REQUIRED WORK
Reproduce all the lines exactly as they stand, apart from the pictures.

DATA LINES
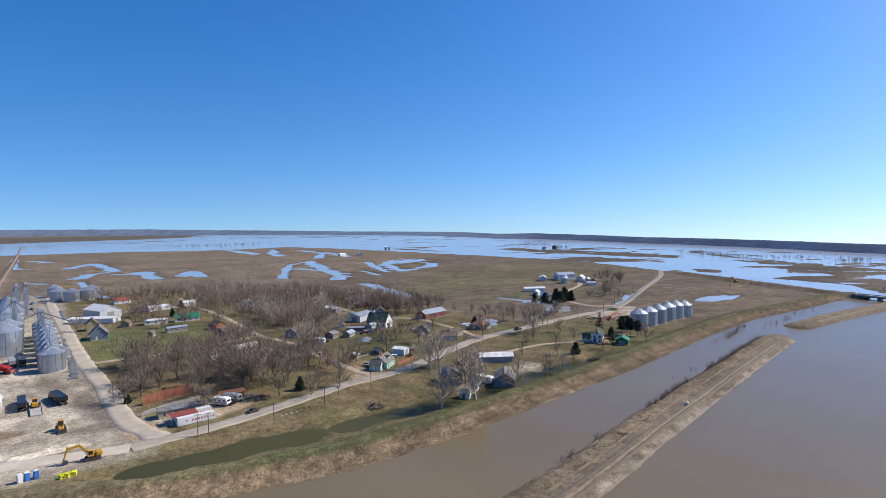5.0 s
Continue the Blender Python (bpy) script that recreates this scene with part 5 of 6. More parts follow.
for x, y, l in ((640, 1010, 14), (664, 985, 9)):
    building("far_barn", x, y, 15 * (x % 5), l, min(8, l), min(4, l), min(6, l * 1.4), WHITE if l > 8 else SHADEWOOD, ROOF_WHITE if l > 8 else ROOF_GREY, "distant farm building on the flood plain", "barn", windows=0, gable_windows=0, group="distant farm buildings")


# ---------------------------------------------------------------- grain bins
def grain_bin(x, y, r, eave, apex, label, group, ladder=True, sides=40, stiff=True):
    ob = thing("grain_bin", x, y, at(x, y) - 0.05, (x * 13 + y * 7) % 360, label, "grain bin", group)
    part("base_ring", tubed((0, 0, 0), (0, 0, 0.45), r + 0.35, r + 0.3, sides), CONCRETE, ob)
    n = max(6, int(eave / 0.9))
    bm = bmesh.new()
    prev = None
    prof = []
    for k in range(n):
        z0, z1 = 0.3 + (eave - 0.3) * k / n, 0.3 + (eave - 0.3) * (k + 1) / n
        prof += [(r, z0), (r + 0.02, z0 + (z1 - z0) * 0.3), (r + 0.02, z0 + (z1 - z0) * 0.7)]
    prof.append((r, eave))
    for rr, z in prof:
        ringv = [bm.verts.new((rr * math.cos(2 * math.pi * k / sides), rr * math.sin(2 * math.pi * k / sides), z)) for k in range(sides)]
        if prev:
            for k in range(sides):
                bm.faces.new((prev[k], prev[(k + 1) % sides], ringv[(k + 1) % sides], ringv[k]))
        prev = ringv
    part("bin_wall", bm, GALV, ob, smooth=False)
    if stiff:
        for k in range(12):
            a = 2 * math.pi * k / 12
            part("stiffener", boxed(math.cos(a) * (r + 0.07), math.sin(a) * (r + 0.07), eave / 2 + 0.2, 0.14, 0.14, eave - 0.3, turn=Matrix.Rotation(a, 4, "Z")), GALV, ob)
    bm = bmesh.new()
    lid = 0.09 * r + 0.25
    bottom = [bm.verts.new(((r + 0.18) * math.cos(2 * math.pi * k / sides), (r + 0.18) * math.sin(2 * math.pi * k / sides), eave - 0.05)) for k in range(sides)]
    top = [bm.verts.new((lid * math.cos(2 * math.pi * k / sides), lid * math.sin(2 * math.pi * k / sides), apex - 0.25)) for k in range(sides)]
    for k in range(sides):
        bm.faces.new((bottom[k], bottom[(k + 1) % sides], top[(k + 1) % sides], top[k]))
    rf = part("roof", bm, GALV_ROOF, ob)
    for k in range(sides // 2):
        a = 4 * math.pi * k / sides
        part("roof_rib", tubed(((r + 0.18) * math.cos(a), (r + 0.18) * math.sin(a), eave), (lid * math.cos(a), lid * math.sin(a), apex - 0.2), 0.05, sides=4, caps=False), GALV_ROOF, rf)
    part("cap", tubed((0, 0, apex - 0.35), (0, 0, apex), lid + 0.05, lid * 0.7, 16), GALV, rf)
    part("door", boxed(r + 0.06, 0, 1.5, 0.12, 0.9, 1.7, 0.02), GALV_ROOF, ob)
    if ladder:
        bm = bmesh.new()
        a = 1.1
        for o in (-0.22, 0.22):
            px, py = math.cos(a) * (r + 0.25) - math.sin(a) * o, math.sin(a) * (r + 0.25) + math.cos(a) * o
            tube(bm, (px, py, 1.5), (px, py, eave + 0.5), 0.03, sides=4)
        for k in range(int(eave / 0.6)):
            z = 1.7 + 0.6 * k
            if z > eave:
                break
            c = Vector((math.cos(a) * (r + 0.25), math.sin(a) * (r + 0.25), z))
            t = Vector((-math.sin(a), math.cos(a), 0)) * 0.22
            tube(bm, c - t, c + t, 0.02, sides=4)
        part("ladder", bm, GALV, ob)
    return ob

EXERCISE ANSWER
5.0 s
Continue the Blender Python (bpy) script that recreates this scene with part 5 of 6. More parts follow.
for x, y, l in ((640, 1010, 14), (664, 985, 9)):
    building("far_barn", x, y, 15 * (x % 5), l, min(8, l), min(4, l), min(6, l * 1.4), WHITE if l > 8 else SHADEWOOD, ROOF_WHITE if l > 8 else ROOF_GREY, "distant farm building on the flood plain", "barn", windows=0, gable_windows=0, group="distant farm buildings")


# ---------------------------------------------------------------- grain bins
def grain_bin(x, y, r, eave, apex, label, group, ladder=True, sides=40, stiff=True):
    ob = thing("grain_bin", x, y, at(x, y) - 0.05, (x * 13 + y * 7) % 360, label, "grain bin", group)
    part("base_ring", tubed((0, 0, 0), (0, 0, 0.45), r + 0.35, r + 0.3, sides), CONCRETE, ob)
    n = max(6, int(eave / 0.9))
    bm = bmesh.new()
    prev = None
    prof = []
    for k in range(n):
        z0, z1 = 0.3 + (eave - 0.3) * k / n, 0.3 + (eave - 0.3) * (k + 1) / n
        prof += [(r, z0), (r + 0.02, z0 + (z1 - z0) * 0.3), (r + 0.02, z0 + (z1 - z0) * 0.7)]
    prof.append((r, eave))
    for rr, z in prof:
        ringv = [bm.verts.new((rr * math.cos(2 * math.pi * k / sides), rr * math.sin(2 * math.pi * k / sides), z)) for k in range(sides)]
        if prev:
            for k in range(sides):
                bm.faces.new((prev[k], prev[(k + 1) % sides], ringv[(k + 1) % sides], ringv[k]))
        prev = ringv
    part("bin_wall", bm, GALV, ob, smooth=False)
    if stiff:
        for k in range(12):
            a = 2 * math.pi * k / 12
            part("stiffener", boxed(math.cos(a) * (r + 0.07), math.sin(a) * (r + 0.07), eave / 2 + 0.2, 0.14, 0.14, eave - 0.3, turn=Matrix.Rotation(a, 4, "Z")), GALV, ob)
    bm = bmesh.new()
    lid = 0.09 * r + 0.25
    bottom = [bm.verts.new(((r + 0.18) * math.cos(2 * math.pi * k / sides), (r + 0.18) * math.sin(2 * math.pi * k / sides), eave - 0.05)) for k in range(sides)]
    top = [bm.verts.new((lid * math.cos(2 * math.pi * k / sides), lid * math.sin(2 * math.pi * k / sides), apex - 0.25)) for k in range(sides)]
    for k in range(sides):
        bm.faces.new((bottom[k], bottom[(k + 1) % sides], top[(k + 1) % sides], top[k]))
    rf = part("roof", bm, GALV_ROOF, ob)
    for k in range(sides // 2):
        a = 4 * math.pi * k / sides
        part("roof_rib", tubed(((r + 0.18) * math.cos(a), (r + 0.18) * math.sin(a), eave), (lid * math.cos(a), lid * math.sin(a), apex - 0.2), 0.05, sides=4, caps=False), GALV_ROOF, rf)
    part("cap", tubed((0, 0, apex - 0.35), (0, 0, apex), lid + 0.05, lid * 0.7, 16), GALV, rf)
    part("door", boxed(r + 0.06, 0, 1.5, 0.12, 0.9, 1.7, 0.02), GALV_ROOF, ob)
    if ladder:
        bm = bmesh.new()
        a = 1.1
        for o in (-0.22, 0.22):
            px, py = math.cos(a) * (r + 0.25) - math.sin(a) * o, math.sin(a) * (r + 0.25) + math.cos(a) * o
            tube(bm, (px, py, 1.5), (px, py, eave + 0.5), 0.03, sides=4)
        for k in range(int(eave / 0.6)):
            z = 1.7 + 0.6 * k
            if z > eave:
                break
            c = Vector((math.cos(a) * (r + 0.25), math.sin(a) * (r + 0.25), z))
            t = Vector((-math.sin(a), math.cos(a), 0)) * 0.22
            tube(bm, c - t, c + t, 0.02, sides=4)
        part("ladder", bm, GALV, ob)
    return ob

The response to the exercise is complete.